**Your task**
Retype the opening lines of the listing below, ending with the line that contains "scene = bpy.context.scene", and leave out any pictures.

**Dataset extract**
....

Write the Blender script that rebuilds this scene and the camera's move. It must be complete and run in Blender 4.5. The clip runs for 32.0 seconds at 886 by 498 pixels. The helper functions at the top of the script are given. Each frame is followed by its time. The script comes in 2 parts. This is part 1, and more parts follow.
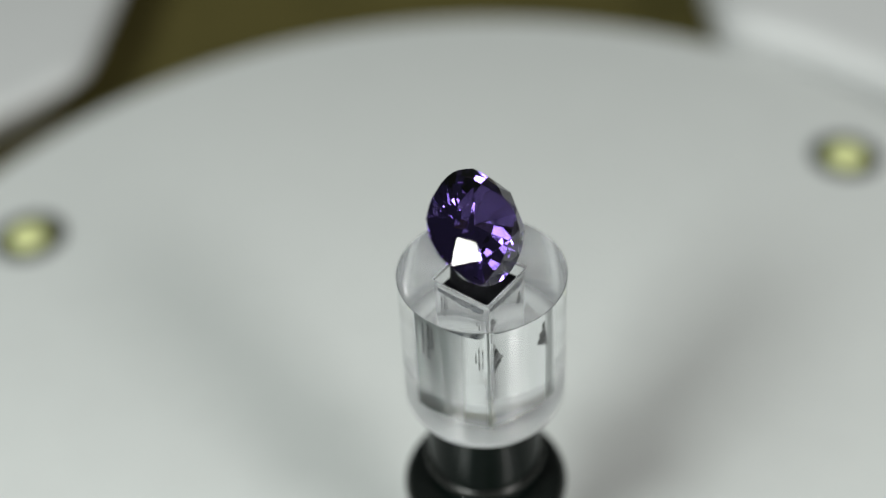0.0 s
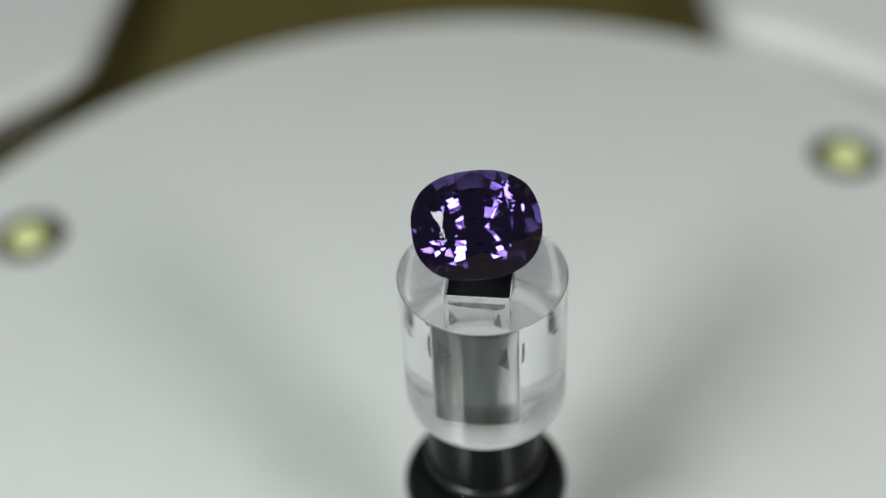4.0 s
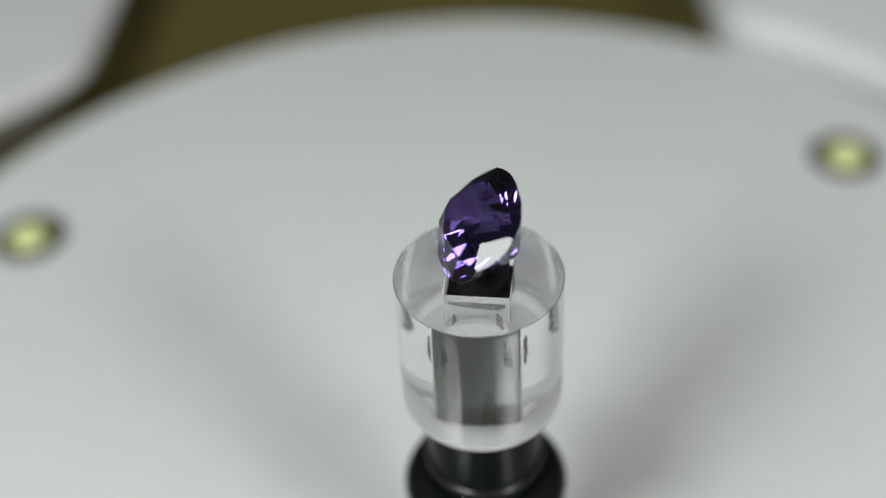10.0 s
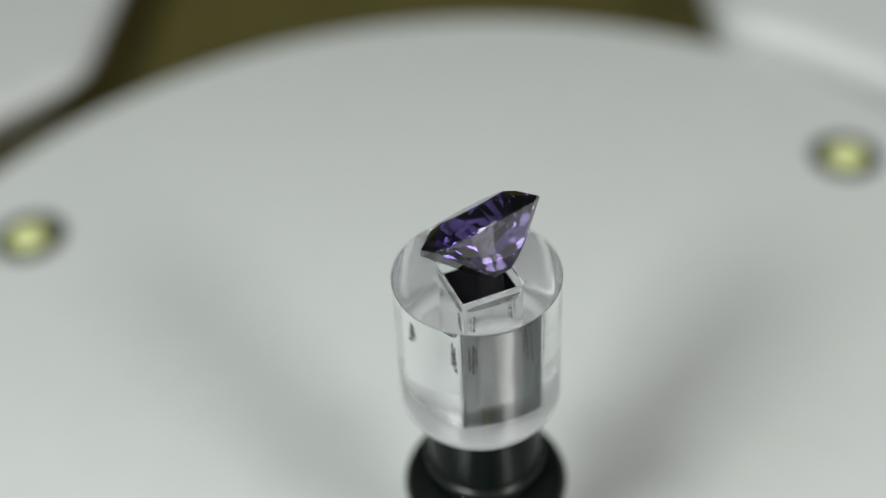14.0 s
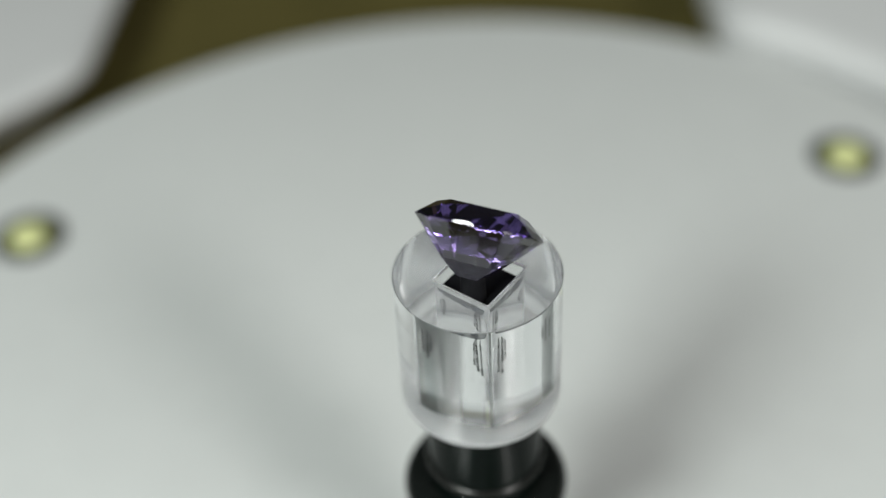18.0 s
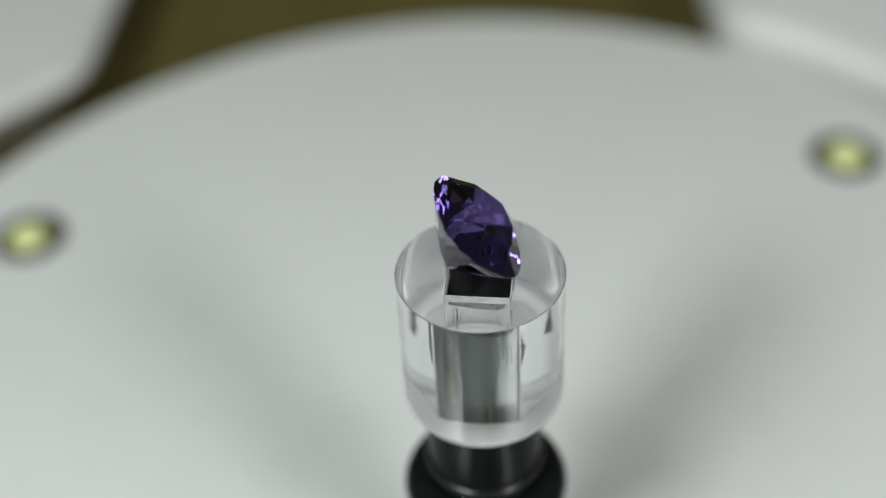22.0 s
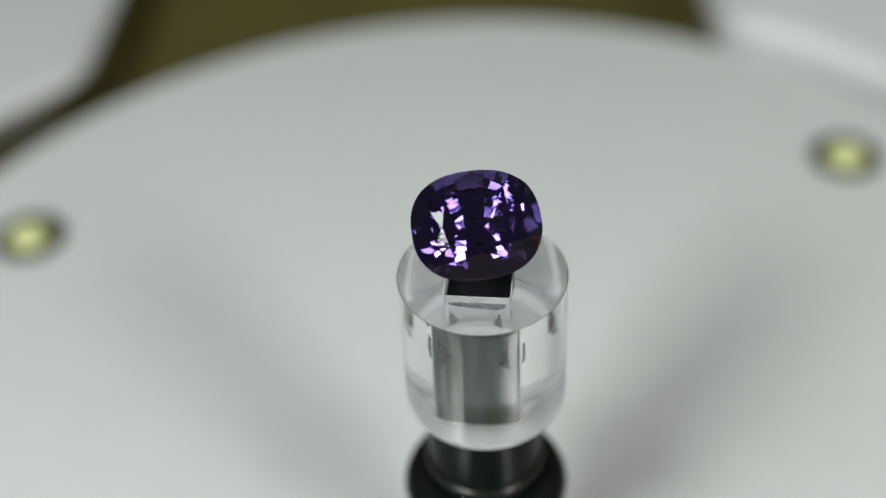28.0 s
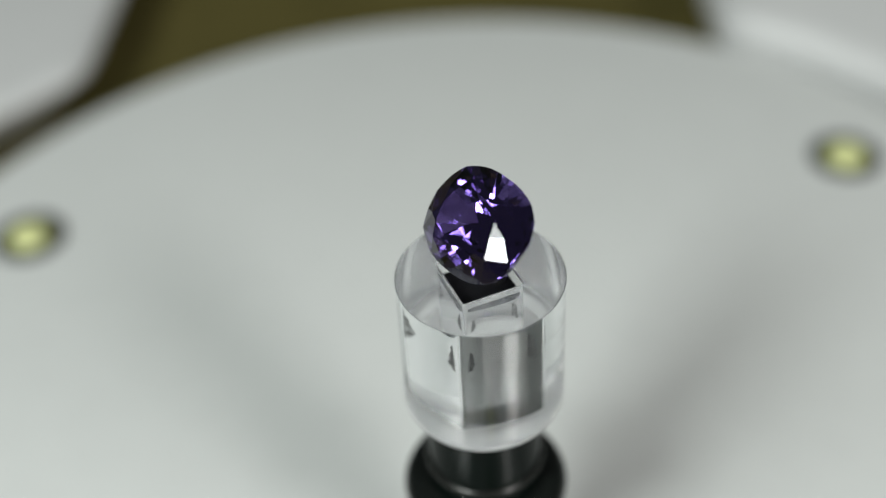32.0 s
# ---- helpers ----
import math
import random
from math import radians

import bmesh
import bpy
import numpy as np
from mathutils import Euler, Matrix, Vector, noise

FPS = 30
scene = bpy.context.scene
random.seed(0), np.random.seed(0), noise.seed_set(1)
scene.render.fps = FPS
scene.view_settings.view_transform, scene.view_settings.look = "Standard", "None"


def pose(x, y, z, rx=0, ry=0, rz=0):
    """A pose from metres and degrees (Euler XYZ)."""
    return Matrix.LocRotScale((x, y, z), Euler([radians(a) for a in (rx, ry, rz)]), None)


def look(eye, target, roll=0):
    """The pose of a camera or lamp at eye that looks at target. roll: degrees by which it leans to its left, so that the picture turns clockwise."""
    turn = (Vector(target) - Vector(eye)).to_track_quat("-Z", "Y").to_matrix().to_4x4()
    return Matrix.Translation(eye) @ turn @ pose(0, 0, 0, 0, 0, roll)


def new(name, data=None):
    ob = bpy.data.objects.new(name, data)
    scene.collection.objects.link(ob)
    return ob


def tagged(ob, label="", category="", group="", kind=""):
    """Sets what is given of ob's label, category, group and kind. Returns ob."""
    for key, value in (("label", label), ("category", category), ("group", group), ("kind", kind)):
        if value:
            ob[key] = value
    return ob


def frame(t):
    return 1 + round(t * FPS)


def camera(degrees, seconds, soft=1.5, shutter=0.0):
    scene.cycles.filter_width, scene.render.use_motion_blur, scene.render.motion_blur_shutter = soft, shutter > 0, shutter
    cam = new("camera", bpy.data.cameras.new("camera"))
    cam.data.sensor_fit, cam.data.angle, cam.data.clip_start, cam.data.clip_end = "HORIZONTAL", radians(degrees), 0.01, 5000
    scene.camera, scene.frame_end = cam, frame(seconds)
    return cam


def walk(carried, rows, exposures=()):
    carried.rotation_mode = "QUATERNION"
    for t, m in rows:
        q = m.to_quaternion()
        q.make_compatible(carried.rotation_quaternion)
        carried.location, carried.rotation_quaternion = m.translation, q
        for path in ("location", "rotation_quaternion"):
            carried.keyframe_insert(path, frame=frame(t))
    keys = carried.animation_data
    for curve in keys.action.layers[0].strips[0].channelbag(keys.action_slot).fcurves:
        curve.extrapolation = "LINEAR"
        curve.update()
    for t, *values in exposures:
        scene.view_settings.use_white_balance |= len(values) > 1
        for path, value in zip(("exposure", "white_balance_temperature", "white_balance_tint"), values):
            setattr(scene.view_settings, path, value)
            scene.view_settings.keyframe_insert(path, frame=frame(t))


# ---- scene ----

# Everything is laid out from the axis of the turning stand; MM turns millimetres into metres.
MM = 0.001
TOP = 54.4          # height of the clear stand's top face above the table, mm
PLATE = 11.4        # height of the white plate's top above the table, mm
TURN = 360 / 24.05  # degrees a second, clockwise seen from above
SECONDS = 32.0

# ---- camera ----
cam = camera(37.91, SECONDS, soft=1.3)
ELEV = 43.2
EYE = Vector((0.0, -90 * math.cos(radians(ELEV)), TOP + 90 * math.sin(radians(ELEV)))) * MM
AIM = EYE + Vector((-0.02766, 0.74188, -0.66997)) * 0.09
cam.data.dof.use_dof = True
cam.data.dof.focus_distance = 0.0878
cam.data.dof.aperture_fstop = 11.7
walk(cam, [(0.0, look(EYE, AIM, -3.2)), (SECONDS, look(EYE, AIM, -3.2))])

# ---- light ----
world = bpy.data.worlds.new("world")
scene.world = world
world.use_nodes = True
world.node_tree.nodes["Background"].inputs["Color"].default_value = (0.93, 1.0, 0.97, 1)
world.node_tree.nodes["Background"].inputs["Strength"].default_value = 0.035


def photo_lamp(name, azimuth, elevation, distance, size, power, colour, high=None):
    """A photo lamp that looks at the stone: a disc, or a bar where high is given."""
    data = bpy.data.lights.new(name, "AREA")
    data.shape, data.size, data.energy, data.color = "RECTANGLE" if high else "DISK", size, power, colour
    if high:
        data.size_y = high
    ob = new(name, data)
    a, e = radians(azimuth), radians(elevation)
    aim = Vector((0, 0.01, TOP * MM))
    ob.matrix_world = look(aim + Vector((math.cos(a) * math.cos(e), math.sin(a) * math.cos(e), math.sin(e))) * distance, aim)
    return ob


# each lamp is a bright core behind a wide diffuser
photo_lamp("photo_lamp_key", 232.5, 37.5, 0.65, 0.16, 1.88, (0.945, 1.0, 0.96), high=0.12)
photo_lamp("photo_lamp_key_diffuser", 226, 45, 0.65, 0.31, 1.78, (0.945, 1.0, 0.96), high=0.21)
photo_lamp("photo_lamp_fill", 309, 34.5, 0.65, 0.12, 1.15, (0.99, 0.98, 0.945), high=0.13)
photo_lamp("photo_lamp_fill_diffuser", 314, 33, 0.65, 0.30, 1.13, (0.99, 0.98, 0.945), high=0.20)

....

**Correct answer**
Write the Blender script that rebuilds this scene and the camera's move. It must be complete and run in Blender 4.5. The clip runs for 32.0 seconds at 886 by 498 pixels. The helper functions at the top of the script are given. Each frame is followed by its time. The script comes in 2 parts. This is part 1, and more parts follow.
0.0 s
4.0 s
10.0 s
14.0 s
18.0 s
22.0 s
28.0 s
32.0 s
# ---- helpers ----
import math
import random
from math import radians

import bmesh
import bpy
import numpy as np
from mathutils import Euler, Matrix, Vector, noise

FPS = 30
scene = bpy.context.scene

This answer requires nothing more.